The daily per-capita subsistence yield for the Dobe Bushmen was 2,140 calories. However, taking into account body weight, normal activities, and the age-sex composition of the Dobe population, Lee estimates the people require only 1,975 calories per capita. Some of the surplus food probably went to the dogs, who ate what the people left over. "The conclusion can be drawn that the Bushmen do not lead a substandard existence on the edge of starvation as has been commonly supposed."(15)

http://www.eco-action.org/dt/affluent.html

Mike ODonnell
02-27-2009, 09:53 AM
I hear ya MOD. I dont know really see the benefits of not including milk in a 'paleo' diet. There isnt an added benefit of being so strict, other than you are limiting your choices, showing your self control.

Just because they may have not eaten it back then, dosent mean that if they had access to it, they wouldnt have eaten it. We have advanced technology, lets use it to our advantages.

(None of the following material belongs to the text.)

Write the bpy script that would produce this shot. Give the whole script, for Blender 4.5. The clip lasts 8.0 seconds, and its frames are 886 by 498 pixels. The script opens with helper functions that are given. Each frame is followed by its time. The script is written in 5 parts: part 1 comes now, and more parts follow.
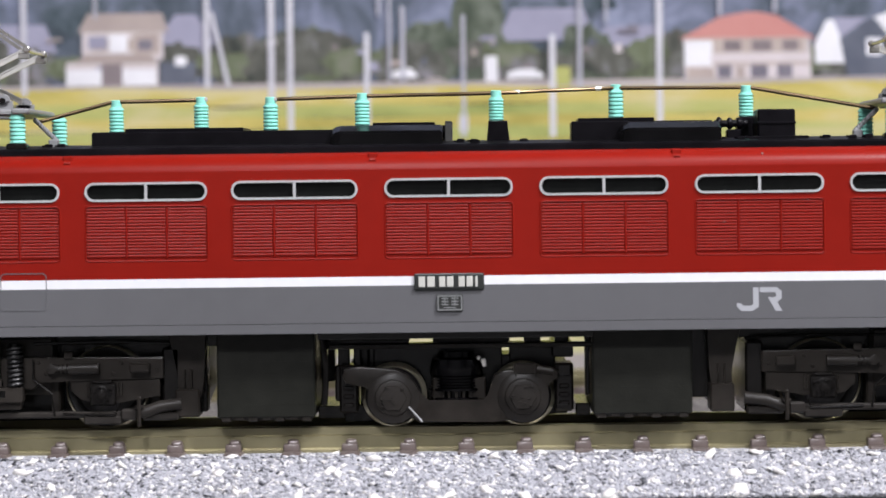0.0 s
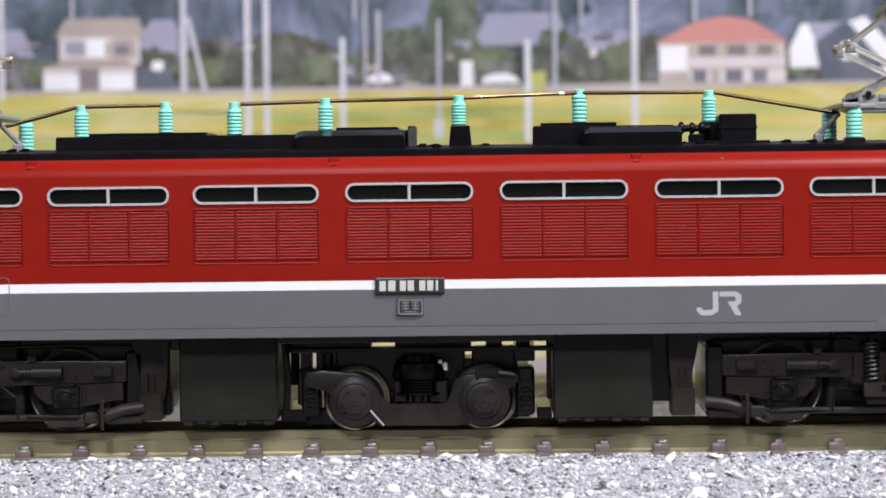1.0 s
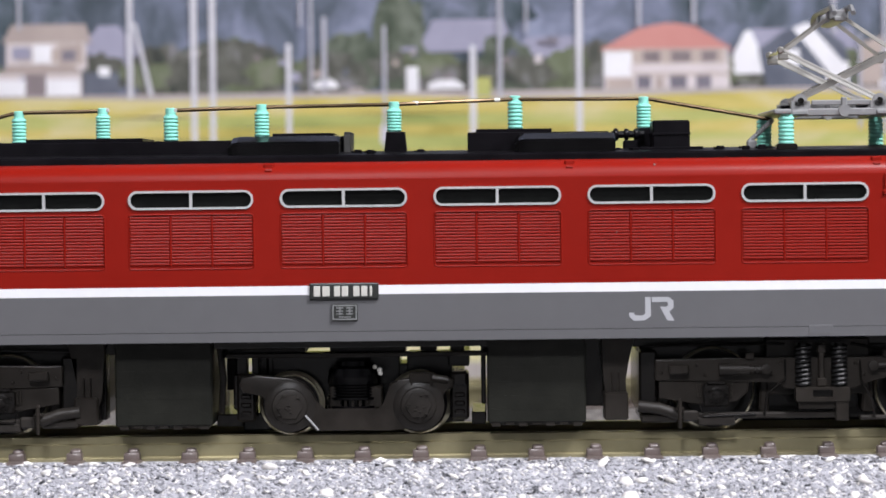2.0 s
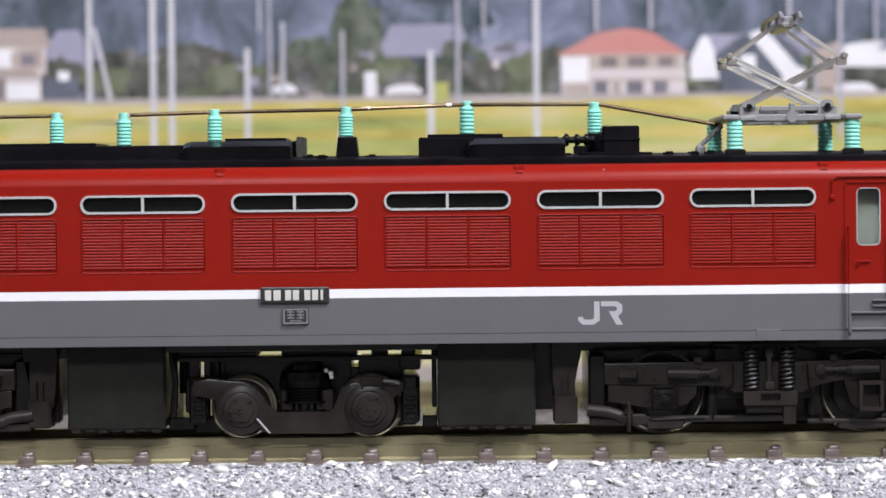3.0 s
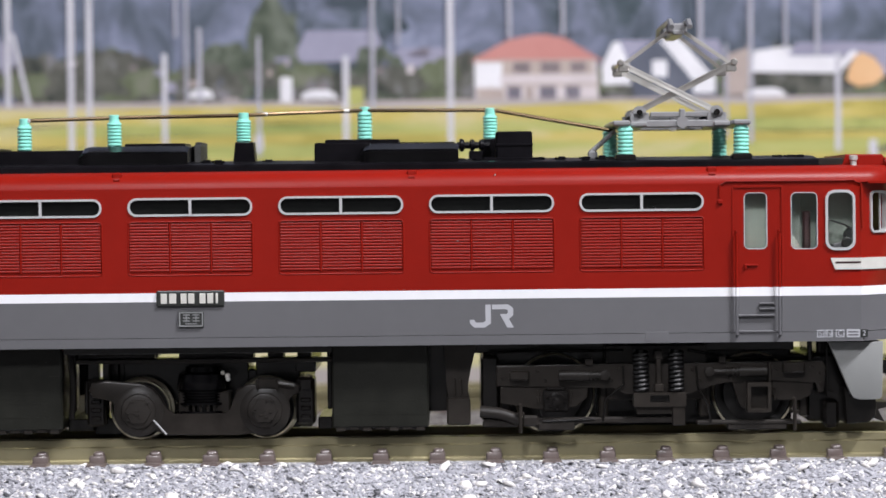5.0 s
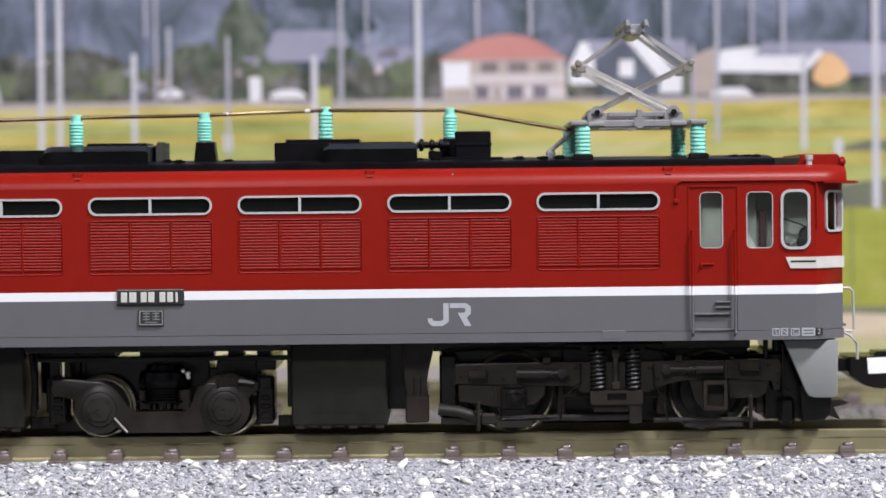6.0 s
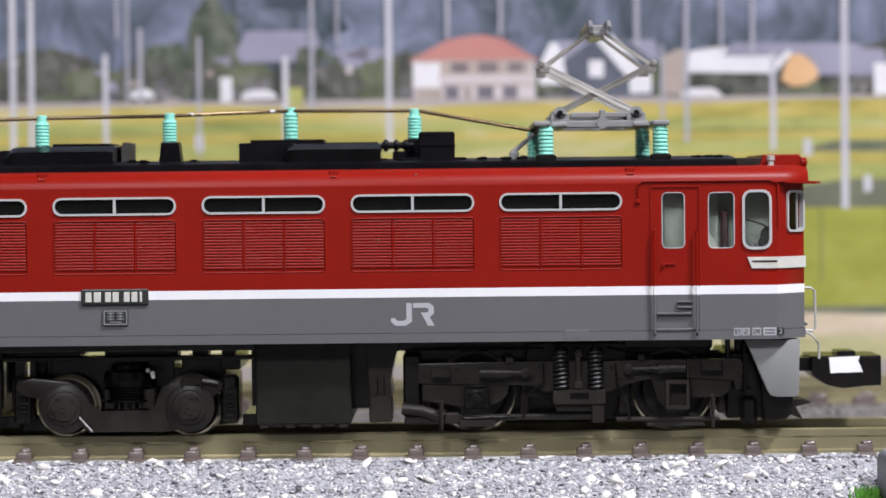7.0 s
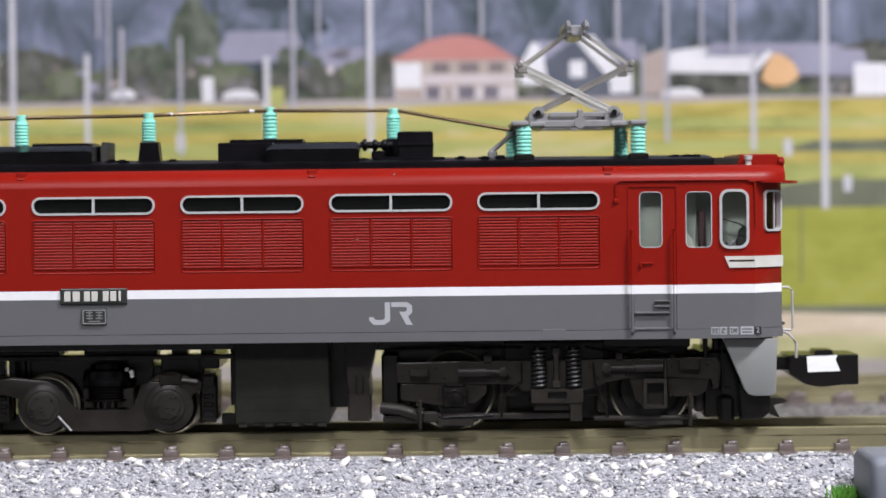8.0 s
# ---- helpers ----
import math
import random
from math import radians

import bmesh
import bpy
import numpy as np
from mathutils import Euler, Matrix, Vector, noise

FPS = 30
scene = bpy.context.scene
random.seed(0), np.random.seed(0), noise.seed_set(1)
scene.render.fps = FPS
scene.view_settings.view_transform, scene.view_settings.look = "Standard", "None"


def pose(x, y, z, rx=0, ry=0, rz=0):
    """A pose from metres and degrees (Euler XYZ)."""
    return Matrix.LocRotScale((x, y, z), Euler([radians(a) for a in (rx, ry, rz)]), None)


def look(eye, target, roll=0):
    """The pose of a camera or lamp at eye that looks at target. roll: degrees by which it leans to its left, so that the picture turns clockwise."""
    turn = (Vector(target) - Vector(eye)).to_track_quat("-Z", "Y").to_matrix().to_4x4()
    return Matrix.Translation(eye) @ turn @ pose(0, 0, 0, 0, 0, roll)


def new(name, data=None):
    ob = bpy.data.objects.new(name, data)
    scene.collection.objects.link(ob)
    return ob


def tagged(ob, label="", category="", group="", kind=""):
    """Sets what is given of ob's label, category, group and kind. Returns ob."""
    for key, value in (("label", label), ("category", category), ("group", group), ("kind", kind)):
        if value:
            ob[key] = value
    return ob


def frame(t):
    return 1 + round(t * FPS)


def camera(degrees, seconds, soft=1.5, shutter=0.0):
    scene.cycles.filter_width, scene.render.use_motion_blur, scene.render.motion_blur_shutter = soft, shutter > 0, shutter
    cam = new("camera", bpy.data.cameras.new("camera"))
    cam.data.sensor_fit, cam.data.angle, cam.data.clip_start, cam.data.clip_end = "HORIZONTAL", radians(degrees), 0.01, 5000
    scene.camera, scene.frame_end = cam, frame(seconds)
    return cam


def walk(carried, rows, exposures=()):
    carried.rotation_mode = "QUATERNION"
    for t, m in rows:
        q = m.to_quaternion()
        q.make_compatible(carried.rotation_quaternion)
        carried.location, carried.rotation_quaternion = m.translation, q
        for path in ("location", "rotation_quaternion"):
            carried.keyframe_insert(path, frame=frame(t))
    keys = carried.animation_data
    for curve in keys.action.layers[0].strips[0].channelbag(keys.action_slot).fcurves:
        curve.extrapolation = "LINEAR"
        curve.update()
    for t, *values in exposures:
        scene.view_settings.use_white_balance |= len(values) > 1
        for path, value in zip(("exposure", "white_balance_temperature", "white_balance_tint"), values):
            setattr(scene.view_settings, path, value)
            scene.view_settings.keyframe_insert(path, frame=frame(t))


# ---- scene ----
MM = 0.001      # the model and its layout are written in millimetres

cam = camera(19.3, 8.0, soft=1.58)
cam.data.dof.use_dof = True
cam.data.dof.focus_distance = 0.217
cam.data.dof.aperture_fstop = 33.0

PATH = [
    (0, (2.643, -209.830, 20.022), (2.613, -207.830, 19.973), -0.70),
    (0.5, (3.710, -210.063, 20.152), (3.673, -208.064, 20.103), -0.70),
    (0.7, (5.586, -210.245, 20.110), (5.545, -208.247, 20.062), -0.70),
    (1, (7.736, -210.519, 20.047), (7.688, -208.521, 20.001), -0.70),
    (1.2, (8.817, -210.625, 20.052), (8.772, -208.627, 20.006), -0.70),
    (1.5, (9.620, -210.785, 20.059), (9.578, -208.786, 20.013), -0.70),
    (1.7, (10.564, -211.064, 20.089), (10.525, -209.065, 20.044), -0.69),
    (2.8, (13.665, -212.596, 20.251), (13.641, -210.597, 20.211), -0.61),
    (3, (14.341, -212.875, 20.281), (14.320, -210.876, 20.240), -0.60),
    (3.5, (16.125, -213.641, 20.273), (16.108, -211.642, 20.234), -0.70),
    (4, (18.185, -214.520, 20.411), (18.170, -212.521, 20.371), -0.60),
    (4.5, (18.944, -215.010, 20.339), (18.936, -213.011, 20.300), -0.60),
    (4.7, (20.294, -215.334, 20.359), (20.285, -213.335, 20.320), -0.60),
    (5.8, (24.745, -217.119, 20.472), (24.734, -215.119, 20.431), -0.60),
    (6, (25.627, -217.443, 20.492), (25.616, -215.443, 20.451), -0.60),
    (6.5, (28.078, -218.529, 20.624), (28.065, -216.529, 20.584), -0.60),
    (7, (28.285, -218.384, 20.594), (28.278, -216.384, 20.552), -0.60),
    (7.5, (29.497, -218.926, 20.436), (29.492, -216.927, 20.394), -0.60),
    (8, (29.352, -218.935, 20.423), (29.352, -216.936, 20.382), -0.60),
]
walk(cam, [(t, look([c * MM for c in eye], [c * MM for c in target], roll)) for t, eye, target, roll in PATH],
     exposures=[(0, 0.02), (1.5, 0.0), (4, -0.05), (6, -0.12), (8, -0.16)])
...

"Paleo" is a good guideline to tell people to use.....as I deal with everyday folk...if you tell them to eat strict Paleo....you would be lucky to get 75% Paleo in their eating....so it's almost like you have to tell people to eat 100% one way...just to try and get them to really eat 75% that way. In the end....I like Guinness...have cheese....eat rice...like pizza.....but I rotate foods and in no way are they daily staples. That and I am already lean and active enough....so I can "get away" with less adherance than someone who is overweight, non-active and probably has real insulin resistance issues. Plus I find IF to also help even things out somehow....but doesn't mean I still get back on the wheat or dairy bandwagon full time, as my body will tell me otherwise with increased mucus and joint pain.